- Requirement -
Copy the data that follows exactly. Include no pictures.

- Material provided -
·····
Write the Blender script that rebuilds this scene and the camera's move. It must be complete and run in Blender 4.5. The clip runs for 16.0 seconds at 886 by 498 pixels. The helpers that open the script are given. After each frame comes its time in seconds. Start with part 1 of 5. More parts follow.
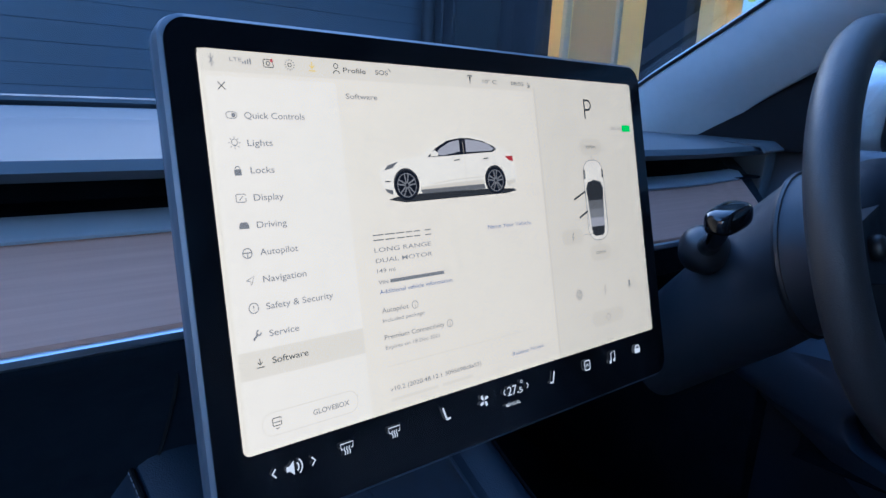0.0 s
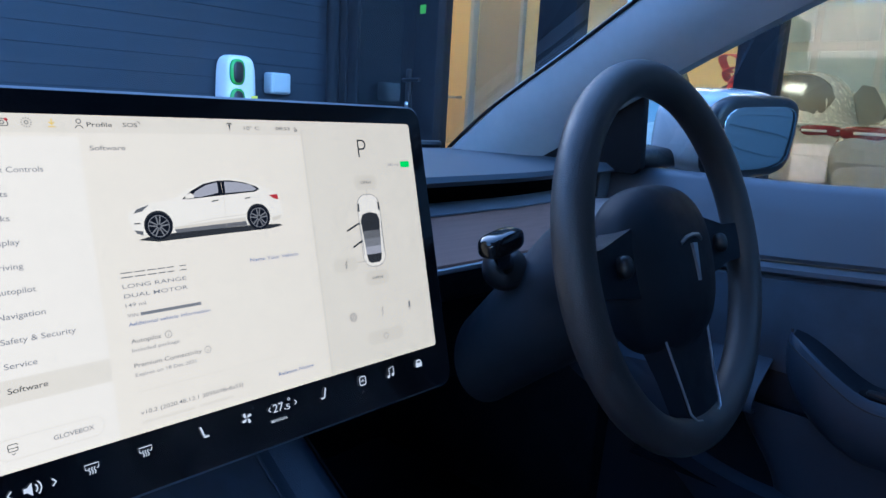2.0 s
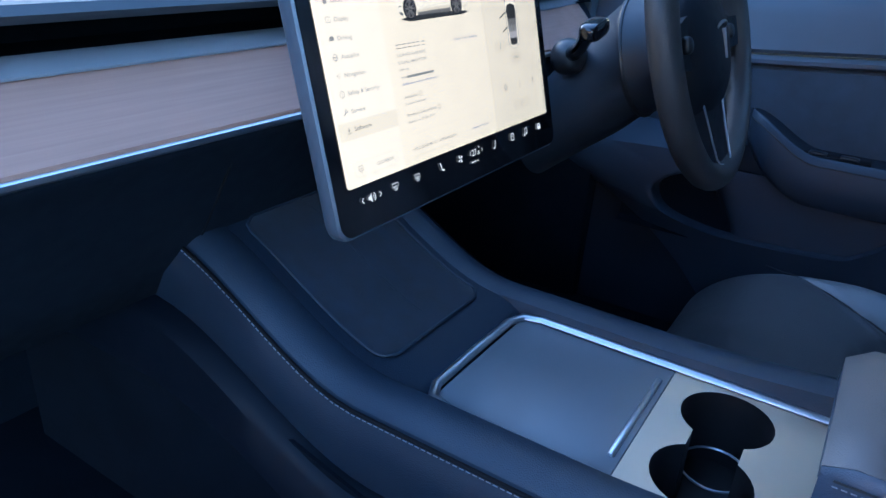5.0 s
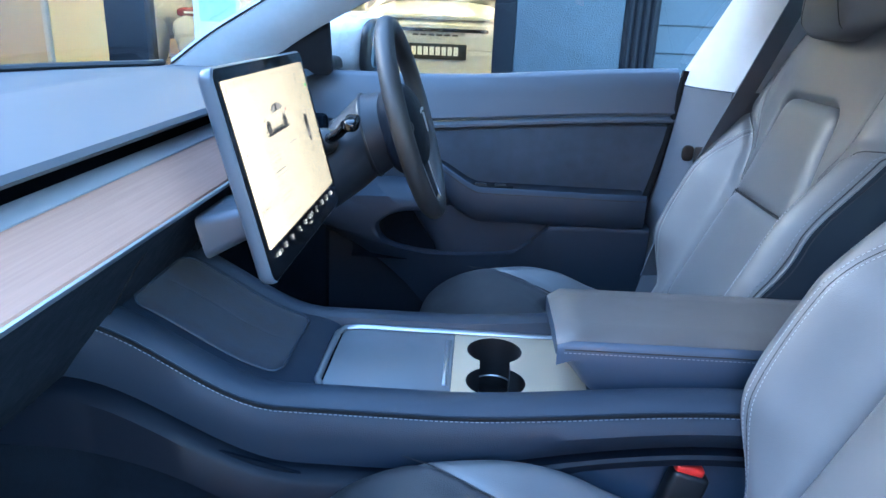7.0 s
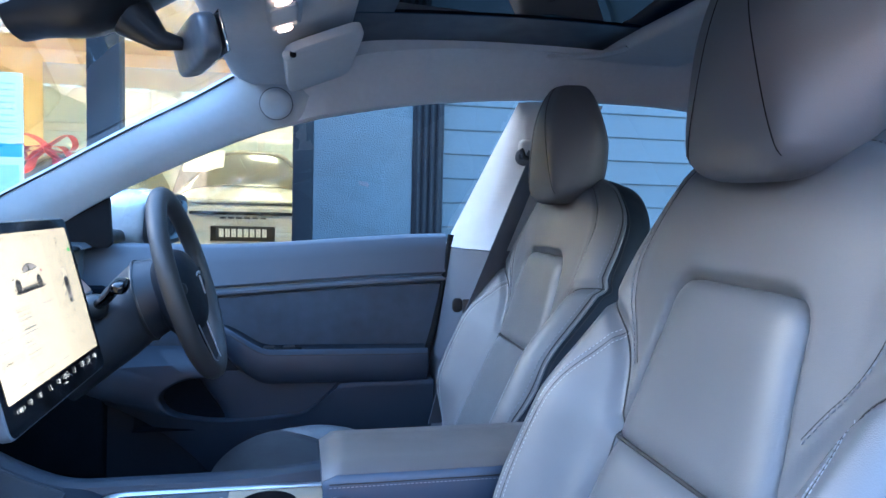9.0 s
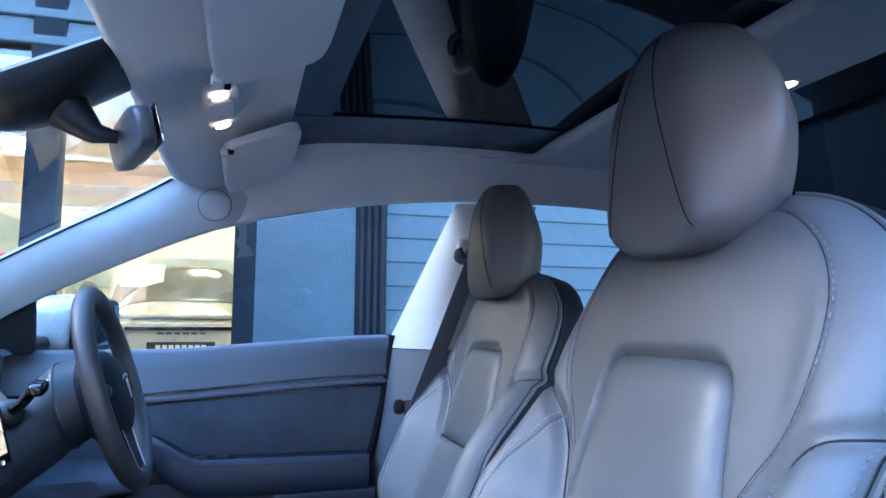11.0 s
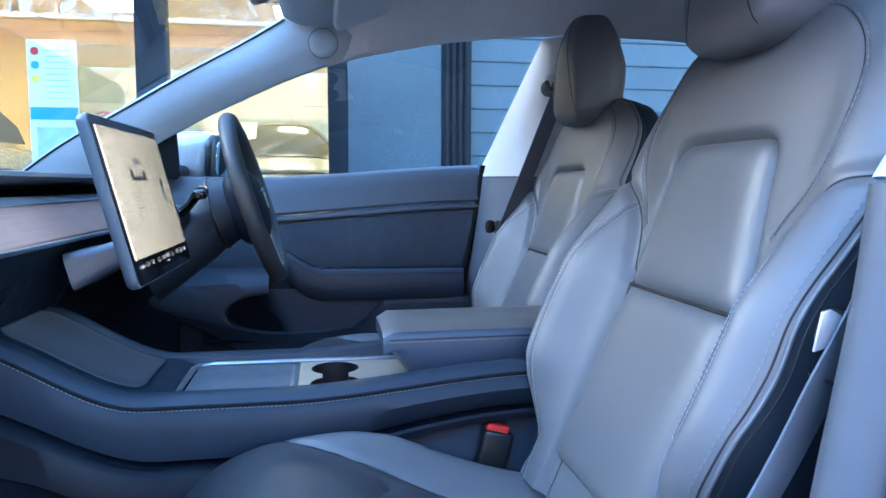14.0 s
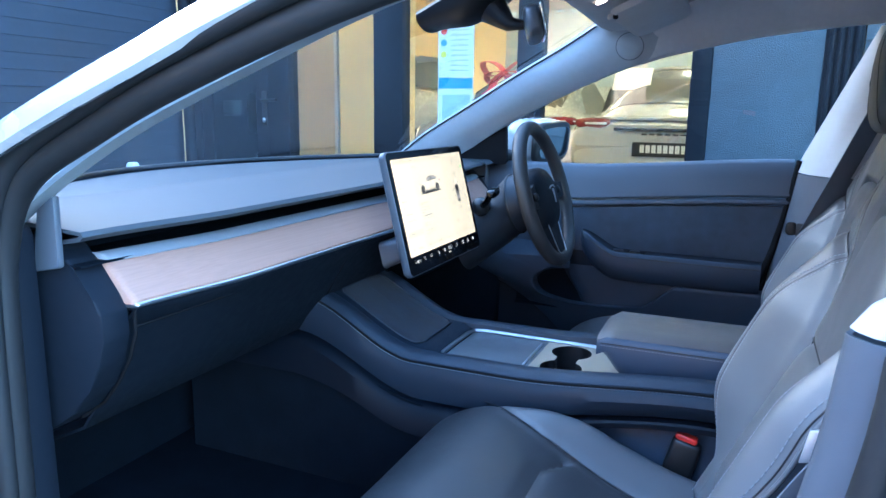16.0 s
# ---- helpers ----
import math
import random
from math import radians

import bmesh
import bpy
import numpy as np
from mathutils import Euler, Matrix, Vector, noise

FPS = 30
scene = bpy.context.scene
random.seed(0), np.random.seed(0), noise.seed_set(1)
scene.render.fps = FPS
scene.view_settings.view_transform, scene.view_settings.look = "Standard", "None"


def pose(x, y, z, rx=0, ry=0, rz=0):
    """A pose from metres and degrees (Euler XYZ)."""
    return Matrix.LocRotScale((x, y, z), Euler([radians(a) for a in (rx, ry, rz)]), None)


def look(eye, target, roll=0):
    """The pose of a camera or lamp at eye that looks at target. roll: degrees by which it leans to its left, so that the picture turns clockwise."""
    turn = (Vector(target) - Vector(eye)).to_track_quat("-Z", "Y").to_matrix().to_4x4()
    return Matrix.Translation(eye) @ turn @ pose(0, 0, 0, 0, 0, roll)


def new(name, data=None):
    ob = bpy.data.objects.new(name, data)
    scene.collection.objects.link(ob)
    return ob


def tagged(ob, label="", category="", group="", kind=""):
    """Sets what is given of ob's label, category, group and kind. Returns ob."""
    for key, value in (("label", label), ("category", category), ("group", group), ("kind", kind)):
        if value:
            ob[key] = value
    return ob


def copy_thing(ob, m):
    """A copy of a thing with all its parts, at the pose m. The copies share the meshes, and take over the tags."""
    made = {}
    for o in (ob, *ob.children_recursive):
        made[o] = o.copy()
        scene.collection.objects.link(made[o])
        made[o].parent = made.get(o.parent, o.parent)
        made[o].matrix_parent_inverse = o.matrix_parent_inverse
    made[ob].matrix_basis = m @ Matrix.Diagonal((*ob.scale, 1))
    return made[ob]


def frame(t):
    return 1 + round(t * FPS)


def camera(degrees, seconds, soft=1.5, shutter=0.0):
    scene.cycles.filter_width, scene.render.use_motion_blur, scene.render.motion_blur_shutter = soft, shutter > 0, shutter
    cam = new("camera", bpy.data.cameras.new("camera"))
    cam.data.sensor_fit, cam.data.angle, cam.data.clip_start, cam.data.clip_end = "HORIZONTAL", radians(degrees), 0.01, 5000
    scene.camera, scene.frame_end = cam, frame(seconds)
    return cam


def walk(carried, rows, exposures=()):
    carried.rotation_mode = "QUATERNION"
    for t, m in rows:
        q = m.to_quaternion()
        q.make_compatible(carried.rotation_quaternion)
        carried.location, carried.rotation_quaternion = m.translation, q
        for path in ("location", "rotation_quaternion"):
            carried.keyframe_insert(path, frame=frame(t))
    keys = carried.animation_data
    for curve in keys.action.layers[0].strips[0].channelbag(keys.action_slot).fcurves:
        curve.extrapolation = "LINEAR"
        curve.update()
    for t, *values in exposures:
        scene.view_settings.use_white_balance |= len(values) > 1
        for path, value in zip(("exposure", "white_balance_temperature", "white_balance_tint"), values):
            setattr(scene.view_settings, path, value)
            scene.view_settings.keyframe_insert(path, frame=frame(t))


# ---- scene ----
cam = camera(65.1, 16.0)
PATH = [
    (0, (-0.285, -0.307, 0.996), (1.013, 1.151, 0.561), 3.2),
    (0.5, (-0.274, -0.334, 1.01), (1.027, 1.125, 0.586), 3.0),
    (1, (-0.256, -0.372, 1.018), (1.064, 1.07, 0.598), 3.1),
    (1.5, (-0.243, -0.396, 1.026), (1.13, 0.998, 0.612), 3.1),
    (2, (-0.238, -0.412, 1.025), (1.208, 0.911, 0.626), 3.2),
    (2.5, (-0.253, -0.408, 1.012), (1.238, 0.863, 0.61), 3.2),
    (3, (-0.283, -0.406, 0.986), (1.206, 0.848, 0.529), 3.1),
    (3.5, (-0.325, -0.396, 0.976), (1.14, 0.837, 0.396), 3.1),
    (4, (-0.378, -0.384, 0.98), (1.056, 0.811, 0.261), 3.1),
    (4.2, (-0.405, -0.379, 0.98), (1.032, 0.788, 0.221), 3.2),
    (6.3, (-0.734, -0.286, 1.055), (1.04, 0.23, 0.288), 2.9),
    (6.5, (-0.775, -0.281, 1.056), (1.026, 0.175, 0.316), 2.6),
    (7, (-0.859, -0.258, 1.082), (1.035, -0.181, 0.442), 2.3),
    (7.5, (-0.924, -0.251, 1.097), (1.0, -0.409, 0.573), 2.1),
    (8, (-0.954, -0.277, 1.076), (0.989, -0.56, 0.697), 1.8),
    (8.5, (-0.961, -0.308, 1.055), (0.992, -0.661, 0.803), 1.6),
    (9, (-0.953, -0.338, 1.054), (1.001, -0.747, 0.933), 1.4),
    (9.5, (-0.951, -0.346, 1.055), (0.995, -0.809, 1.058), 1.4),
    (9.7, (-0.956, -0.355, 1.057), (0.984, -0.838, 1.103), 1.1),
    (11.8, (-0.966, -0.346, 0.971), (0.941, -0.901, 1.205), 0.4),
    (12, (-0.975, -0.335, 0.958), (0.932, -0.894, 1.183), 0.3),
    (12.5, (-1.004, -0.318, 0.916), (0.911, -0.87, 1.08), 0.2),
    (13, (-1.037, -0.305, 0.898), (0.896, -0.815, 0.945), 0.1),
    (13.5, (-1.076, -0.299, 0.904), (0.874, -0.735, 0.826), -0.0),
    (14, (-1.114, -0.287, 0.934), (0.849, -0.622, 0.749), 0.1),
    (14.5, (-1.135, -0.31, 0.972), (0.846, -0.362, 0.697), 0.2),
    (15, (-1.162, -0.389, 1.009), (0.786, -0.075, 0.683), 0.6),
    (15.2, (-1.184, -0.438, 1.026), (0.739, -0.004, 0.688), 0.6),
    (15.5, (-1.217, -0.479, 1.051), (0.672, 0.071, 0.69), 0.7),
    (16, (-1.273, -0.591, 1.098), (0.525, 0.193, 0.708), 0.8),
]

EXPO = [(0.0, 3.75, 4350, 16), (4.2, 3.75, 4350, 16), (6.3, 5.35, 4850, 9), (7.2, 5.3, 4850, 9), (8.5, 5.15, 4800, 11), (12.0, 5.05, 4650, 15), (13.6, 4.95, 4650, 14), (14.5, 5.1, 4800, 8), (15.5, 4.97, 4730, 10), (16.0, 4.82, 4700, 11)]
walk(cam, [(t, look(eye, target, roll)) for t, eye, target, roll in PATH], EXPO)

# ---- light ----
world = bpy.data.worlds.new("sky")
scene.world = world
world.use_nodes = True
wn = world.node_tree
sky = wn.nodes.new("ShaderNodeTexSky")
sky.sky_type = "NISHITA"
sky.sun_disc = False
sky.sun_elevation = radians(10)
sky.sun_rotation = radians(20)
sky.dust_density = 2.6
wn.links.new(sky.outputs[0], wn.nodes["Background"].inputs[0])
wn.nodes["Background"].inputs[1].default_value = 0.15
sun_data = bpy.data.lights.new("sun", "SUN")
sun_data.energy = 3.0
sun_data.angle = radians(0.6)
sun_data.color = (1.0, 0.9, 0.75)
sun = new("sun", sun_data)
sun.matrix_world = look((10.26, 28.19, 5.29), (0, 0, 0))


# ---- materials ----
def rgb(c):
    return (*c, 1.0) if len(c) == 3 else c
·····
- Exercise response -
Write the Blender script that rebuilds this scene and the camera's move. It must be complete and run in Blender 4.5. The clip runs for 16.0 seconds at 886 by 498 pixels. The helpers that open the script are given. After each frame comes its time in seconds. Start with part 1 of 5. More parts follow.
0.0 s
2.0 s
5.0 s
7.0 s
9.0 s
11.0 s
14.0 s
16.0 s
# ---- helpers ----
import math
import random
from math import radians

import bmesh
import bpy
import numpy as np
from mathutils import Euler, Matrix, Vector, noise

FPS = 30
scene = bpy.context.scene
random.seed(0), np.random.seed(0), noise.seed_set(1)
scene.render.fps = FPS
scene.view_settings.view_transform, scene.view_settings.look = "Standard", "None"


def pose(x, y, z, rx=0, ry=0, rz=0):
    """A pose from metres and degrees (Euler XYZ)."""
    return Matrix.LocRotScale((x, y, z), Euler([radians(a) for a in (rx, ry, rz)]), None)


def look(eye, target, roll=0):
    """The pose of a camera or lamp at eye that looks at target. roll: degrees by which it leans to its left, so that the picture turns clockwise."""
    turn = (Vector(target) - Vector(eye)).to_track_quat("-Z", "Y").to_matrix().to_4x4()
    return Matrix.Translation(eye) @ turn @ pose(0, 0, 0, 0, 0, roll)


def new(name, data=None):
    ob = bpy.data.objects.new(name, data)
    scene.collection.objects.link(ob)
    return ob


def tagged(ob, label="", category="", group="", kind=""):
    """Sets what is given of ob's label, category, group and kind. Returns ob."""
    for key, value in (("label", label), ("category", category), ("group", group), ("kind", kind)):
        if value:
            ob[key] = value
    return ob


def copy_thing(ob, m):
    """A copy of a thing with all its parts, at the pose m. The copies share the meshes, and take over the tags."""
    made = {}
    for o in (ob, *ob.children_recursive):
        made[o] = o.copy()
        scene.collection.objects.link(made[o])
        made[o].parent = made.get(o.parent, o.parent)
        made[o].matrix_parent_inverse = o.matrix_parent_inverse
    made[ob].matrix_basis = m @ Matrix.Diagonal((*ob.scale, 1))
    return made[ob]


def frame(t):
    return 1 + round(t * FPS)


def camera(degrees, seconds, soft=1.5, shutter=0.0):
    scene.cycles.filter_width, scene.render.use_motion_blur, scene.render.motion_blur_shutter = soft, shutter > 0, shutter
    cam = new("camera", bpy.data.cameras.new("camera"))
    cam.data.sensor_fit, cam.data.angle, cam.data.clip_start, cam.data.clip_end = "HORIZONTAL", radians(degrees), 0.01, 5000
    scene.camera, scene.frame_end = cam, frame(seconds)
    return cam


def walk(carried, rows, exposures=()):
    carried.rotation_mode = "QUATERNION"
    for t, m in rows:
        q = m.to_quaternion()
        q.make_compatible(carried.rotation_quaternion)
        carried.location, carried.rotation_quaternion = m.translation, q
        for path in ("location", "rotation_quaternion"):
            carried.keyframe_insert(path, frame=frame(t))
    keys = carried.animation_data
    for curve in keys.action.layers[0].strips[0].channelbag(keys.action_slot).fcurves:
        curve.extrapolation = "LINEAR"
        curve.update()
    for t, *values in exposures:
        scene.view_settings.use_white_balance |= len(values) > 1
        for path, value in zip(("exposure", "white_balance_temperature", "white_balance_tint"), values):
            setattr(scene.view_settings, path, value)
            scene.view_settings.keyframe_insert(path, frame=frame(t))


# ---- scene ----
cam = camera(65.1, 16.0)
PATH = [
    (0, (-0.285, -0.307, 0.996), (1.013, 1.151, 0.561), 3.2),
    (0.5, (-0.274, -0.334, 1.01), (1.027, 1.125, 0.586), 3.0),
    (1, (-0.256, -0.372, 1.018), (1.064, 1.07, 0.598), 3.1),
    (1.5, (-0.243, -0.396, 1.026), (1.13, 0.998, 0.612), 3.1),
    (2, (-0.238, -0.412, 1.025), (1.208, 0.911, 0.626), 3.2),
    (2.5, (-0.253, -0.408, 1.012), (1.238, 0.863, 0.61), 3.2),
    (3, (-0.283, -0.406, 0.986), (1.206, 0.848, 0.529), 3.1),
    (3.5, (-0.325, -0.396, 0.976), (1.14, 0.837, 0.396), 3.1),
    (4, (-0.378, -0.384, 0.98), (1.056, 0.811, 0.261), 3.1),
    (4.2, (-0.405, -0.379, 0.98), (1.032, 0.788, 0.221), 3.2),
    (6.3, (-0.734, -0.286, 1.055), (1.04, 0.23, 0.288), 2.9),
    (6.5, (-0.775, -0.281, 1.056), (1.026, 0.175, 0.316), 2.6),
    (7, (-0.859, -0.258, 1.082), (1.035, -0.181, 0.442), 2.3),
    (7.5, (-0.924, -0.251, 1.097), (1.0, -0.409, 0.573), 2.1),
    (8, (-0.954, -0.277, 1.076), (0.989, -0.56, 0.697), 1.8),
    (8.5, (-0.961, -0.308, 1.055), (0.992, -0.661, 0.803), 1.6),
    (9, (-0.953, -0.338, 1.054), (1.001, -0.747, 0.933), 1.4),
    (9.5, (-0.951, -0.346, 1.055), (0.995, -0.809, 1.058), 1.4),
    (9.7, (-0.956, -0.355, 1.057), (0.984, -0.838, 1.103), 1.1),
    (11.8, (-0.966, -0.346, 0.971), (0.941, -0.901, 1.205), 0.4),
    (12, (-0.975, -0.335, 0.958), (0.932, -0.894, 1.183), 0.3),
    (12.5, (-1.004, -0.318, 0.916), (0.911, -0.87, 1.08), 0.2),
    (13, (-1.037, -0.305, 0.898), (0.896, -0.815, 0.945), 0.1),
    (13.5, (-1.076, -0.299, 0.904), (0.874, -0.735, 0.826), -0.0),
    (14, (-1.114, -0.287, 0.934), (0.849, -0.622, 0.749), 0.1),
    (14.5, (-1.135, -0.31, 0.972), (0.846, -0.362, 0.697), 0.2),
    (15, (-1.162, -0.389, 1.009), (0.786, -0.075, 0.683), 0.6),
    (15.2, (-1.184, -0.438, 1.026), (0.739, -0.004, 0.688), 0.6),
    (15.5, (-1.217, -0.479, 1.051), (0.672, 0.071, 0.69), 0.7),
    (16, (-1.273, -0.591, 1.098), (0.525, 0.193, 0.708), 0.8),
]

EXPO = [(0.0, 3.75, 4350, 16), (4.2, 3.75, 4350, 16), (6.3, 5.35, 4850, 9), (7.2, 5.3, 4850, 9), (8.5, 5.15, 4800, 11), (12.0, 5.05, 4650, 15), (13.6, 4.95, 4650, 14), (14.5, 5.1, 4800, 8), (15.5, 4.97, 4730, 10), (16.0, 4.82, 4700, 11)]
walk(cam, [(t, look(eye, target, roll)) for t, eye, target, roll in PATH], EXPO)

# ---- light ----
world = bpy.data.worlds.new("sky")
scene.world = world
world.use_nodes = True
wn = world.node_tree
sky = wn.nodes.new("ShaderNodeTexSky")
sky.sky_type = "NISHITA"
sky.sun_disc = False
sky.sun_elevation = radians(10)
sky.sun_rotation = radians(20)
sky.dust_density = 2.6
wn.links.new(sky.outputs[0], wn.nodes["Background"].inputs[0])
wn.nodes["Background"].inputs[1].default_value = 0.15
sun_data = bpy.data.lights.new("sun", "SUN")
sun_data.energy = 3.0
sun_data.angle = radians(0.6)
sun_data.color = (1.0, 0.9, 0.75)
sun = new("sun", sun_data)
sun.matrix_world = look((10.26, 28.19, 5.29), (0, 0, 0))


# ---- materials ----
def rgb(c):
    return (*c, 1.0) if len(c) == 3 else c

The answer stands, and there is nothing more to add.